As she watched Sam pace, from the front porch to the back window, followed ceaselessly by Beowulf, she wondered whether he recognized her even as a member of the same
species. His motion was constant, from the moment he got home from school (it took him two weeks to walk in without ringing the doorbell) until he politely, promptly closed his door at night. Even when he sat doing his homework at the kitchen table, his legs bobbed and jittered. Beth wondered if he needed…something—vitamins, sedatives, more milk. In his laboriously printed eight-page dossier on Sam’s traits, George had indicated that his son always displayed a surplus of energy. “He’s like a half-grown puppy,” George had written. “He’ll run and run and run and then he’ll just fall down and sleep, wherever he is.” Beth had seen no evidence of that. Sam’s eyes were puffy, mornings; his sleep was not like that of an eager, healthy little hound.
The social worker called nearly daily. (“It’s probably the first time in her life she ever did anything interesting that didn’t involve five adults having sex with the kid,” Candy had explained.) Sam’s anxiety was natural, she explained. He was experiencing, on some level, the stages of mourning—shock, denial, anger, alienation.
“How do you know?” Beth asked her one afternoon.
“I…I don’t,” the case worker admitted. “I just…guess a kid in that situation would feel that way.”
Beth remembered the kinds of questions the reporters used to ask the myriad experts whose headshots she took for Sunday specials. “What does the research say?” she asked.
“There isn’t any.”
“What do you mean?”
“I don’t think this ever happened before,” said the social worker. “Kids, if they’re kidnapped, either are found right away or pretty much never found. Alive, I should say. I’m sorry, Beth.”
The social worker described the case of a little girl mistakenly given to the wrong parents at the hospital, literally switched at birth. There had been a lot of publicity; hadn’t Beth read about it? Beth made polite noises; she hadn’t read anything about a missing child in more years than she could recall.
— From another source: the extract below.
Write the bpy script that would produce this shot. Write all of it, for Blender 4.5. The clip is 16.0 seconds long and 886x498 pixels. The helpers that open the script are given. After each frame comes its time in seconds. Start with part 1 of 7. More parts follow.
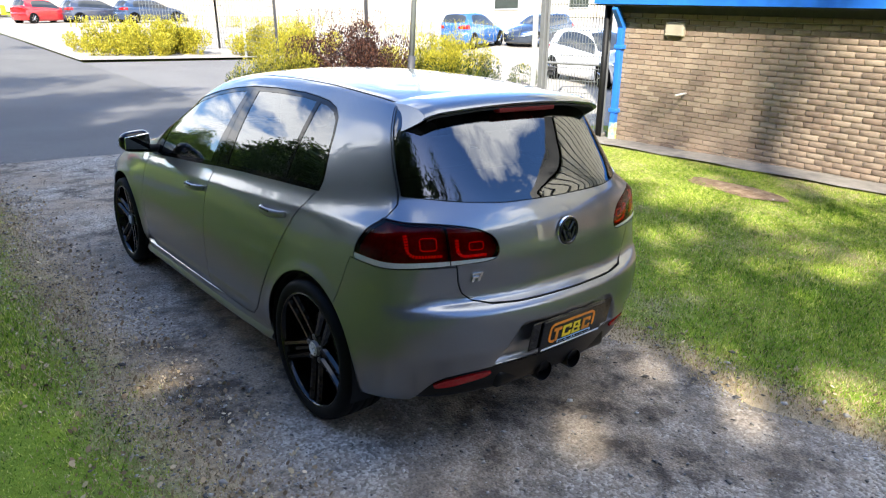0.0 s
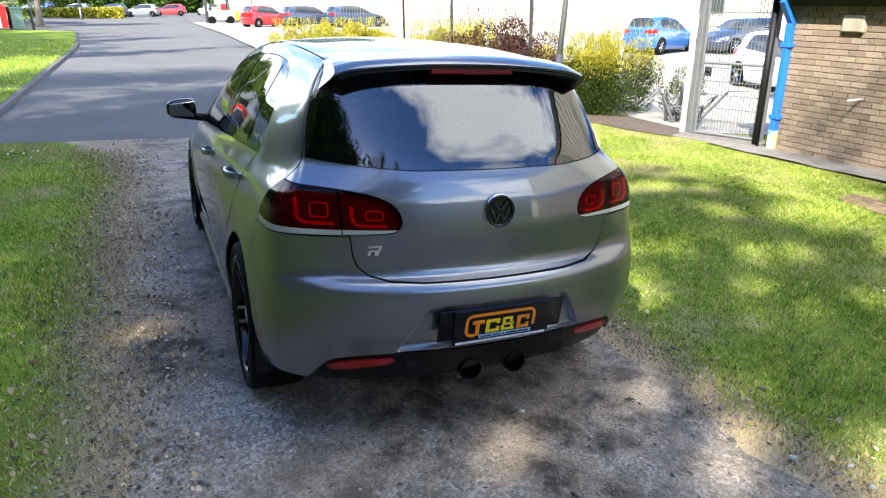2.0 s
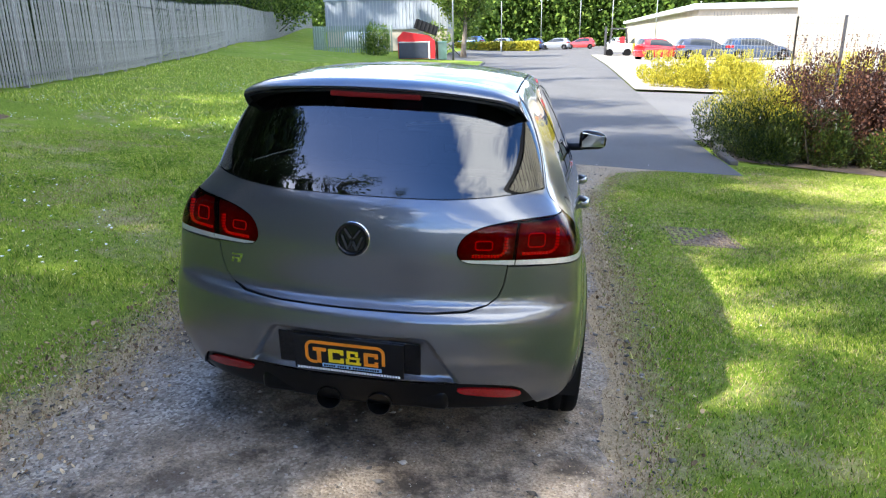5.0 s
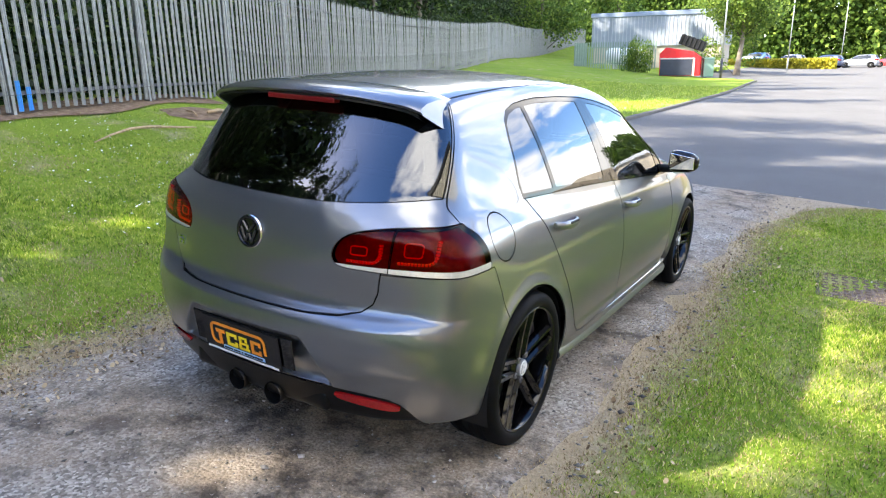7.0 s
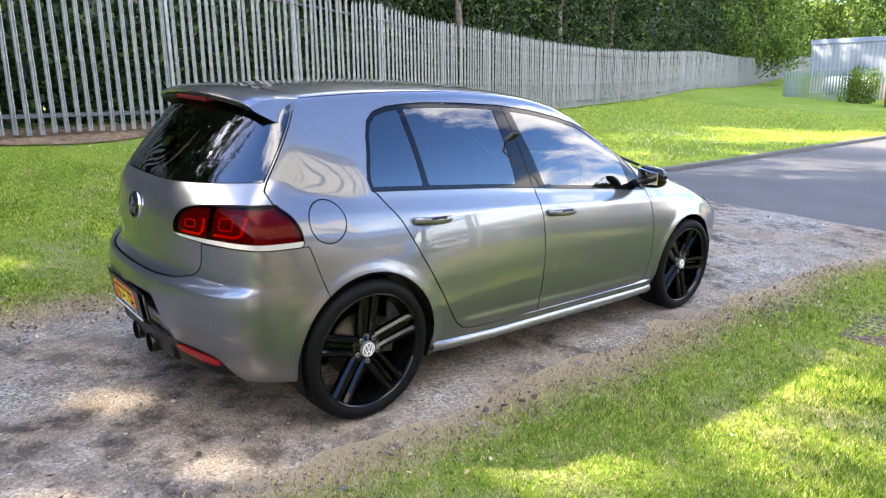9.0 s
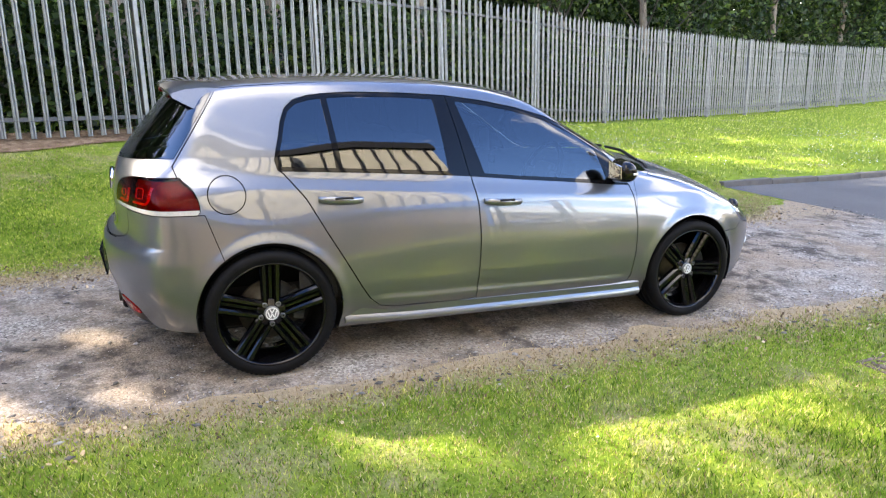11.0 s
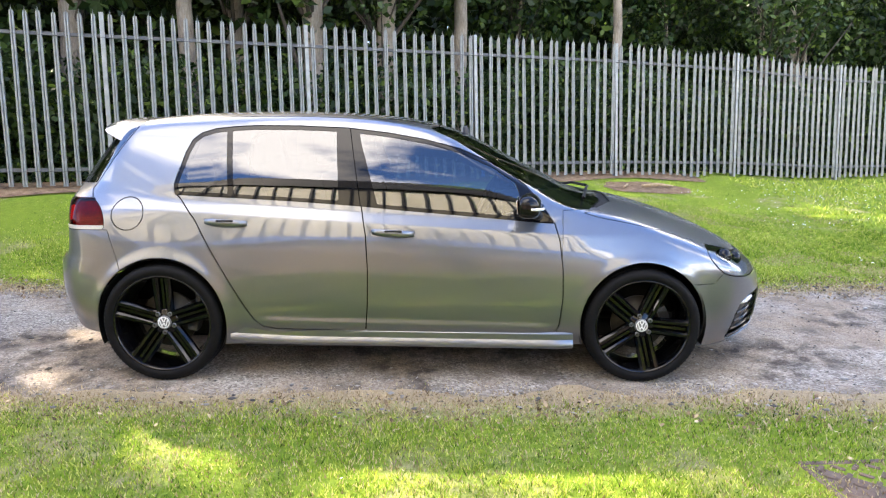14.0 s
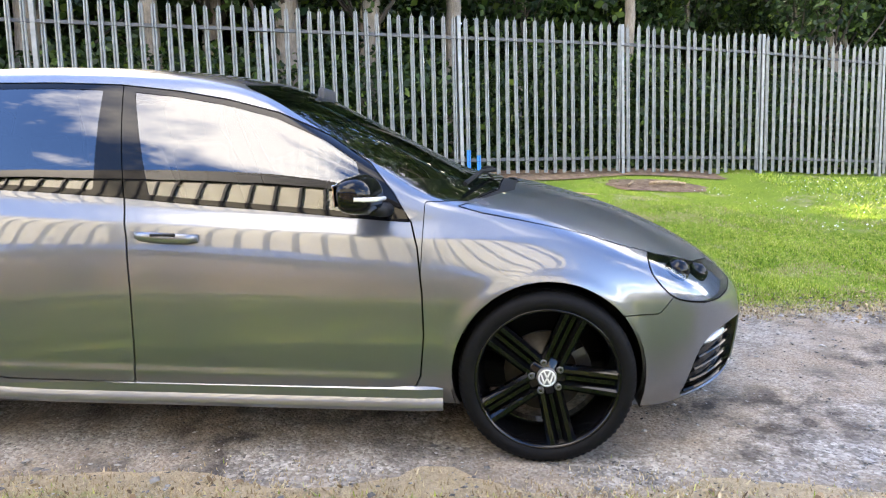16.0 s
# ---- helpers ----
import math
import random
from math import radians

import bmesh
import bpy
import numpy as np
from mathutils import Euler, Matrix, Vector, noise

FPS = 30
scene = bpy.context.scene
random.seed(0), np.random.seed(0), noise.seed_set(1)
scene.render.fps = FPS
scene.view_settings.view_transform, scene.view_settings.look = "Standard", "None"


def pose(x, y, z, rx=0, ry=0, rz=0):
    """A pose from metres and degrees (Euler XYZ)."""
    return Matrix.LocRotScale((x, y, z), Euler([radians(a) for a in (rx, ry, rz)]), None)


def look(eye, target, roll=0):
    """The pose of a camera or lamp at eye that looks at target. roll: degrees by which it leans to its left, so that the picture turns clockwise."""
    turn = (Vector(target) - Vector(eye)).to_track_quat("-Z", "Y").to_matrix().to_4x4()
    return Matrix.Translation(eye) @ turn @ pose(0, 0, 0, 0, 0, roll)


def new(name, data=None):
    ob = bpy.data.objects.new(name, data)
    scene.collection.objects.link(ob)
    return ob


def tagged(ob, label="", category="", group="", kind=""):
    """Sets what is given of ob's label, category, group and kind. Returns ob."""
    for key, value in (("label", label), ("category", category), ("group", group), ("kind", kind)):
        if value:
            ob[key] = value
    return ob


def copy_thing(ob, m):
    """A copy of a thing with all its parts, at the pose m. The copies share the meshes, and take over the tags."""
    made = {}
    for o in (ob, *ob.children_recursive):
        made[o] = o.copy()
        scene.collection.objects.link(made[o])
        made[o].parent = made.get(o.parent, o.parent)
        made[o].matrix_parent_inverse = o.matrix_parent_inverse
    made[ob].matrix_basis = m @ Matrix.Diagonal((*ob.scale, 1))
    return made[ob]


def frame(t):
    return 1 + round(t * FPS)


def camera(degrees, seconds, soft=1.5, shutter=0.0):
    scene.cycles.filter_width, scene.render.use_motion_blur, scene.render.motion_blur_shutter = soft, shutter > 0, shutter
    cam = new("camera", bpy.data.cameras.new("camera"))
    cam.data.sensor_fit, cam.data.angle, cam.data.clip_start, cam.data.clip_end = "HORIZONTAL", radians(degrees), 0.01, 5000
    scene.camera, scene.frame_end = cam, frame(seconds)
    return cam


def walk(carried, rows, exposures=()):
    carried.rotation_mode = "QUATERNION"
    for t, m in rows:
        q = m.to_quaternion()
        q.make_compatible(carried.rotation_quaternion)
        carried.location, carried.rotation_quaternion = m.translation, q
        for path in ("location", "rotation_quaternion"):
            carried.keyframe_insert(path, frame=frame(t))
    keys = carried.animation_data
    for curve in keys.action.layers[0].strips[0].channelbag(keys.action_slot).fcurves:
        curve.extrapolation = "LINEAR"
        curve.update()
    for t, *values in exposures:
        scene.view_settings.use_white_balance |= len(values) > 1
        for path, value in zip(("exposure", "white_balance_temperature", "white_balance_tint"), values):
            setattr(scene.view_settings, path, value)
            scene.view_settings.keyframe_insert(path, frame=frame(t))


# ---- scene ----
cam = camera(66.7, 16.0, soft=1.2)
PATH = [
    (0, (-1.981, -2.305, 1.797), (-0.781, -0.873, 1.083), 0.1),
    (0.5, (-1.757, -2.45, 1.767), (-0.666, -0.935, 1.051), 0.0),
    (1, (-1.517, -2.559, 1.716), (-0.506, -0.987, 1.002), -0.1),
    (1.5, (-1.274, -2.647, 1.645), (-0.356, -1.017, 0.937), -0.2),
    (2, (-1.027, -2.667, 1.593), (-0.284, -0.944, 0.901), -0.3),
    (2.5, (-0.772, -2.709, 1.579), (-0.199, -0.908, 0.924), -0.4),
    (3, (-0.474, -2.791, 1.561), (-0.084, -0.933, 0.933), -0.4),
    (3.5, (-0.199, -2.815, 1.545), (0.001, -0.925, 0.923), -0.7),
    (4, (0.088, -2.805, 1.552), (0.134, -0.902, 0.939), -0.7),
    (6.5, (1.624, -2.438, 1.49), (0.725, -0.738, 0.94), -1.0),
    (7, (1.879, -2.256, 1.474), (0.85, -0.629, 0.933), -0.8),
    (7.5, (2.221, -2.106, 1.439), (1.089, -0.543, 0.914), -0.8),
    (8, (2.494, -1.931, 1.425), (1.228, -0.466, 0.923), -0.7),
    (8.5, (2.791, -1.735, 1.414), (1.409, -0.371, 0.933), -0.7),
    (9, (3.113, -1.525, 1.348), (1.632, -0.258, 0.899), -0.7),
    (11.5, (4.176, -0.078, 1.241), (2.309, 0.516, 0.839), -1.2),
    (12, (4.352, 0.265, 1.213), (2.435, 0.705, 0.854), -1.2),
    (12.5, (4.428, 0.562, 1.127), (2.476, 0.877, 0.828), -1.1),
    (13, (4.458, 0.886, 1.12), (2.488, 1.103, 0.849), -1.0),
    (13.5, (4.442, 1.227, 1.089), (2.461, 1.344, 0.842), -1.1),
    (14, (4.311, 1.503, 1.051), (2.325, 1.495, 0.819), -1.0),
    (14.5, (4.078, 1.729, 1.046), (2.091, 1.672, 0.823), -0.8),
    (15, (3.789, 1.978, 0.99), (1.802, 1.9, 0.779), -1.1),
    (15.5, (3.445, 2.176, 0.929), (1.458, 2.077, 0.726), -1.4),
    (16, (3.107, 2.314, 0.918), (1.122, 2.199, 0.704), -1.5),
]
EXPOSURES = [(0.0, 1.98, 6600, 8), (4.0, 1.95, 6300, 8), (6.5, 2.40, 6900, 9), (9.0, 2.68, 7200, 12), (12.5, 2.83, 7500, 14), (16.0, 2.98, 7500, 13)]
walk(cam, [(t, look(eye, target, roll)) for t, eye, target, roll in PATH], EXPOSURES)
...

This child, the social worker went on, was quite well-adjusted in most ways. Good grades. Popular. The way the natural parents found out was that the daughter they believed to be their biological child died from a congenital heart ailment, and blood tests proved she could not have been their child. There was a big probe into hospital records, and it all came out.